Rows from a dataset of clips and code
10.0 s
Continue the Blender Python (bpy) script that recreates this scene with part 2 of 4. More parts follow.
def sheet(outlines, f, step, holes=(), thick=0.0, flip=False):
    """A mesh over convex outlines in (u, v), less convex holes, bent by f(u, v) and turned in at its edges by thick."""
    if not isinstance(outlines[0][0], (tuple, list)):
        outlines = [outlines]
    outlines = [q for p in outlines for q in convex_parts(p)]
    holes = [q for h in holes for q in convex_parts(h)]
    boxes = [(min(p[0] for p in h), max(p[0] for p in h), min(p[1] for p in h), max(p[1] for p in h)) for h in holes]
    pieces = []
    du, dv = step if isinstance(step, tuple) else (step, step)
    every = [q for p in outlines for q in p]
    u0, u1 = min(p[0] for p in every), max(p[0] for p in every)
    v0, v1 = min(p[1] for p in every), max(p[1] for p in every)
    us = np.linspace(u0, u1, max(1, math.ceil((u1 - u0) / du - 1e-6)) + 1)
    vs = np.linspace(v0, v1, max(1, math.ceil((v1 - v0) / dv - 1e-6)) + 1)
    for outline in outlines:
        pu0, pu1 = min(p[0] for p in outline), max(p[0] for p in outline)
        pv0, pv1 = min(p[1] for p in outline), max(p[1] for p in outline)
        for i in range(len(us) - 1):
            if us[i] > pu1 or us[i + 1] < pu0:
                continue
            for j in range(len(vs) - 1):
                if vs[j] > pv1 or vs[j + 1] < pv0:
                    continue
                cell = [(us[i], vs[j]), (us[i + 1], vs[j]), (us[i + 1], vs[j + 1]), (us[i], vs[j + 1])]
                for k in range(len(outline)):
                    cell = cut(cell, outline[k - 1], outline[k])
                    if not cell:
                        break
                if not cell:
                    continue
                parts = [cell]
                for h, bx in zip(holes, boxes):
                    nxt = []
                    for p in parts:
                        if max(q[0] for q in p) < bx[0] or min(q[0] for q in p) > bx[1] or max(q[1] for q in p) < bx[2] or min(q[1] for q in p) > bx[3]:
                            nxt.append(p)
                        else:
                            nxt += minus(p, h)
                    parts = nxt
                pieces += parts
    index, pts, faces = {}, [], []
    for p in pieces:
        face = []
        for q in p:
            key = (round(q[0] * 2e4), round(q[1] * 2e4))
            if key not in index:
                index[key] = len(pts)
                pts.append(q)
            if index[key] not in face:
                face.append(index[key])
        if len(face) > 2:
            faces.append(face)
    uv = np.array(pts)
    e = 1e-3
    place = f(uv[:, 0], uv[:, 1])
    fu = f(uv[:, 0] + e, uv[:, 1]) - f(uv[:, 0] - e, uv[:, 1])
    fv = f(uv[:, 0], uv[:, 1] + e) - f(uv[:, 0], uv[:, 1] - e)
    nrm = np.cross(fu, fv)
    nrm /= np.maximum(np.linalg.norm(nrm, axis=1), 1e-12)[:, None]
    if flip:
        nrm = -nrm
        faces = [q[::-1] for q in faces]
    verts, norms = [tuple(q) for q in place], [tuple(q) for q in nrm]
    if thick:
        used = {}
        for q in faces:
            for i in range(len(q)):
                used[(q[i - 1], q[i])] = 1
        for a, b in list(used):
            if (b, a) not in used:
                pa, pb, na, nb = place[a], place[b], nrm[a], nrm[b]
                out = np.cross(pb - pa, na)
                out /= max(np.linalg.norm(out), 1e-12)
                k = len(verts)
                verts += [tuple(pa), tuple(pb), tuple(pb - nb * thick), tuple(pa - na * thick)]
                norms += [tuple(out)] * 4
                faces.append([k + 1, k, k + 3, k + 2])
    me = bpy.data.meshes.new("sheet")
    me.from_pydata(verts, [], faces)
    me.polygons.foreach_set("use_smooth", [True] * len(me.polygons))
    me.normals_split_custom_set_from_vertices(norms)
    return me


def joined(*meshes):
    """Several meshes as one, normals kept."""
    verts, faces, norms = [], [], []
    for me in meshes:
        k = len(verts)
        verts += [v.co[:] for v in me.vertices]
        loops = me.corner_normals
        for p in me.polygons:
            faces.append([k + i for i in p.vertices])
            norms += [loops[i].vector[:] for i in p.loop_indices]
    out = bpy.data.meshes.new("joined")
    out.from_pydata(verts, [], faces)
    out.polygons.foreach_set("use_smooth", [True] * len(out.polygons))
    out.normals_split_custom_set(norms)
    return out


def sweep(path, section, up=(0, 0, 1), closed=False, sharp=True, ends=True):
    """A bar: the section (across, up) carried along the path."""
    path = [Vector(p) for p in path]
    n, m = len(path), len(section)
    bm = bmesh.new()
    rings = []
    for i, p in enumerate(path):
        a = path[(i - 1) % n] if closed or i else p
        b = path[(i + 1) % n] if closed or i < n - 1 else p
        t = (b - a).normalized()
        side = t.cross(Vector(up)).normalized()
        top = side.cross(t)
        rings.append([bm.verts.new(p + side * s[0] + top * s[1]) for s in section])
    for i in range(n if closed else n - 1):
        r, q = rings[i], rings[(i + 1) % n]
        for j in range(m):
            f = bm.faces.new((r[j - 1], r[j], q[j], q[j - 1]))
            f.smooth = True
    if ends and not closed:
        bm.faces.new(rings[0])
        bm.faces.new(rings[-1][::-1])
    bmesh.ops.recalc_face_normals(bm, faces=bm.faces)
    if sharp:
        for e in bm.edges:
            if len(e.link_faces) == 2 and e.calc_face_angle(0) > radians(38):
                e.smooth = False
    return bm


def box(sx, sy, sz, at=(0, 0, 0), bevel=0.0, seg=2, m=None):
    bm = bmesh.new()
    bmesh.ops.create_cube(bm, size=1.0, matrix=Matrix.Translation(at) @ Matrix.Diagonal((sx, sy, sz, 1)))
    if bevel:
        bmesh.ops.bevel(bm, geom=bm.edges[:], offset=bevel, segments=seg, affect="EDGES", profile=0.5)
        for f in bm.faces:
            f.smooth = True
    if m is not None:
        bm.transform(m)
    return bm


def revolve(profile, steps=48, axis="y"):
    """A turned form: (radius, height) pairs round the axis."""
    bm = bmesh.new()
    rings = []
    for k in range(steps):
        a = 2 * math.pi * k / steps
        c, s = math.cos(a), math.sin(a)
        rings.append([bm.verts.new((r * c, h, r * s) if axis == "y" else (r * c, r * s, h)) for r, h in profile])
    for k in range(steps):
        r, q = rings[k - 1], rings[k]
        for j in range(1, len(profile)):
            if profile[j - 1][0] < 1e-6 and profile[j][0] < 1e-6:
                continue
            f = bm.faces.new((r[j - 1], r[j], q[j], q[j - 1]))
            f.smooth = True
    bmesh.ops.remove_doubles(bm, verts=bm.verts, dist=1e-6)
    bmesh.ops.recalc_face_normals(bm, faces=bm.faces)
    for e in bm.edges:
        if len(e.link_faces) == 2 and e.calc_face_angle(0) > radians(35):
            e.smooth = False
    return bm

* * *

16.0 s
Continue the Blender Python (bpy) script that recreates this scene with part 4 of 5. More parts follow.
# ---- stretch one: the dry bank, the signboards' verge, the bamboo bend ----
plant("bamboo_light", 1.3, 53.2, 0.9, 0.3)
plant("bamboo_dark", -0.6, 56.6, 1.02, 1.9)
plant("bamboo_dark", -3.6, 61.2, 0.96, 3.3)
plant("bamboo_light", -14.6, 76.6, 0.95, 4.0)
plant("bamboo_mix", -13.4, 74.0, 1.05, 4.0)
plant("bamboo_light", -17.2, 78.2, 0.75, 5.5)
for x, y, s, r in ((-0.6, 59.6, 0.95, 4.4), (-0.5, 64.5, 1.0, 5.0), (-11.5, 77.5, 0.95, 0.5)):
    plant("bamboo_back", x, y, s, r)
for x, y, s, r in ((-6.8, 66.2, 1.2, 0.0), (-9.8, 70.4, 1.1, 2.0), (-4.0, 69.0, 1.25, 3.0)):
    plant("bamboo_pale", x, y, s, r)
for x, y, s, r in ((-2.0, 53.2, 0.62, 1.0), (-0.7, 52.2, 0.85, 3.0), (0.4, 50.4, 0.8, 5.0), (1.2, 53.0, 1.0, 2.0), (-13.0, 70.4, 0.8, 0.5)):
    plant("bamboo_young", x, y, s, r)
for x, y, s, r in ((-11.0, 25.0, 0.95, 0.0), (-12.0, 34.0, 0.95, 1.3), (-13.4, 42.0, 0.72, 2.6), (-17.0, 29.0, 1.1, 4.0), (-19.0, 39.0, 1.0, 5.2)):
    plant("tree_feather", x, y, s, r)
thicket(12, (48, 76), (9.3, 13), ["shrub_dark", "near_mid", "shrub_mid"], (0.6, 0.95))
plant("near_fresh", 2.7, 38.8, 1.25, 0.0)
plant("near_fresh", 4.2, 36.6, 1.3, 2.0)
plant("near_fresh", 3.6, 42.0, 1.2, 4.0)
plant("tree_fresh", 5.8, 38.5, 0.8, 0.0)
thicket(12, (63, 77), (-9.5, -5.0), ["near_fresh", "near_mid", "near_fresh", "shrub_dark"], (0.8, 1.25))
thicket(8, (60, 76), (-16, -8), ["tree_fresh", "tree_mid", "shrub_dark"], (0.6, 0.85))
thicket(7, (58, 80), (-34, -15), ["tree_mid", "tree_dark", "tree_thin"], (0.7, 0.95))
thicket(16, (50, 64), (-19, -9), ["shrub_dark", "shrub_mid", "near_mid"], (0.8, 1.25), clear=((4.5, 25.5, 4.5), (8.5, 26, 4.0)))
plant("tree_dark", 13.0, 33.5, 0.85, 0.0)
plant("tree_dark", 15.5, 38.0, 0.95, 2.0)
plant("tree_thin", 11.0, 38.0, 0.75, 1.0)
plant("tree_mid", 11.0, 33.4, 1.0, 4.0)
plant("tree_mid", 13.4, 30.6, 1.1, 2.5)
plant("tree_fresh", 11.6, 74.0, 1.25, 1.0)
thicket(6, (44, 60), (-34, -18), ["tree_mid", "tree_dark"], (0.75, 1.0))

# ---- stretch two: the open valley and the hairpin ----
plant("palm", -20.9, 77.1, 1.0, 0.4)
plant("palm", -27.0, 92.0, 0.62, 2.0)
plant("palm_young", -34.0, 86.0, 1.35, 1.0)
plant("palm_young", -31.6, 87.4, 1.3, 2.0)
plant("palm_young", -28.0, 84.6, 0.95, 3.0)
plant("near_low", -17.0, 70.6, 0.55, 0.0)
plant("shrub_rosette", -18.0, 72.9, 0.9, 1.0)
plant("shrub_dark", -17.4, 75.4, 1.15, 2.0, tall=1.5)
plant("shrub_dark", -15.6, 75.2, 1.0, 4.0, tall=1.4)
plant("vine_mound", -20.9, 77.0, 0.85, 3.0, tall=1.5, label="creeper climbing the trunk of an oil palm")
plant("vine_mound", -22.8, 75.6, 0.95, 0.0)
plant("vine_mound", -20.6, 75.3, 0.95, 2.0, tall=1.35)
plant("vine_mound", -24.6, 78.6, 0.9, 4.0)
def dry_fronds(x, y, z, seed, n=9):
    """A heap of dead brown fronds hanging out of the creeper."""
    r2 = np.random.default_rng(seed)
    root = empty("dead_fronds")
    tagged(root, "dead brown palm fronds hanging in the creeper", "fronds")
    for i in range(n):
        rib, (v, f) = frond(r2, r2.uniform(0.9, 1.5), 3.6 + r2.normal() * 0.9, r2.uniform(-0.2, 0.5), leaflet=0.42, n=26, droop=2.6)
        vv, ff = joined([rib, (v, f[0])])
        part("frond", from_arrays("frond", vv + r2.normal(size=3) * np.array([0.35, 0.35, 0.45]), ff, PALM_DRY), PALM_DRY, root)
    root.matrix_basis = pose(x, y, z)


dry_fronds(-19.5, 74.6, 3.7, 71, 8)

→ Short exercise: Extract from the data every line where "Blender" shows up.

→ Output for this task:
Continue the Blender Python (bpy) script that recreates this scene with part 2 of 4. More parts follow.
Continue the Blender Python (bpy) script that recreates this scene with part 4 of 5. More parts follow.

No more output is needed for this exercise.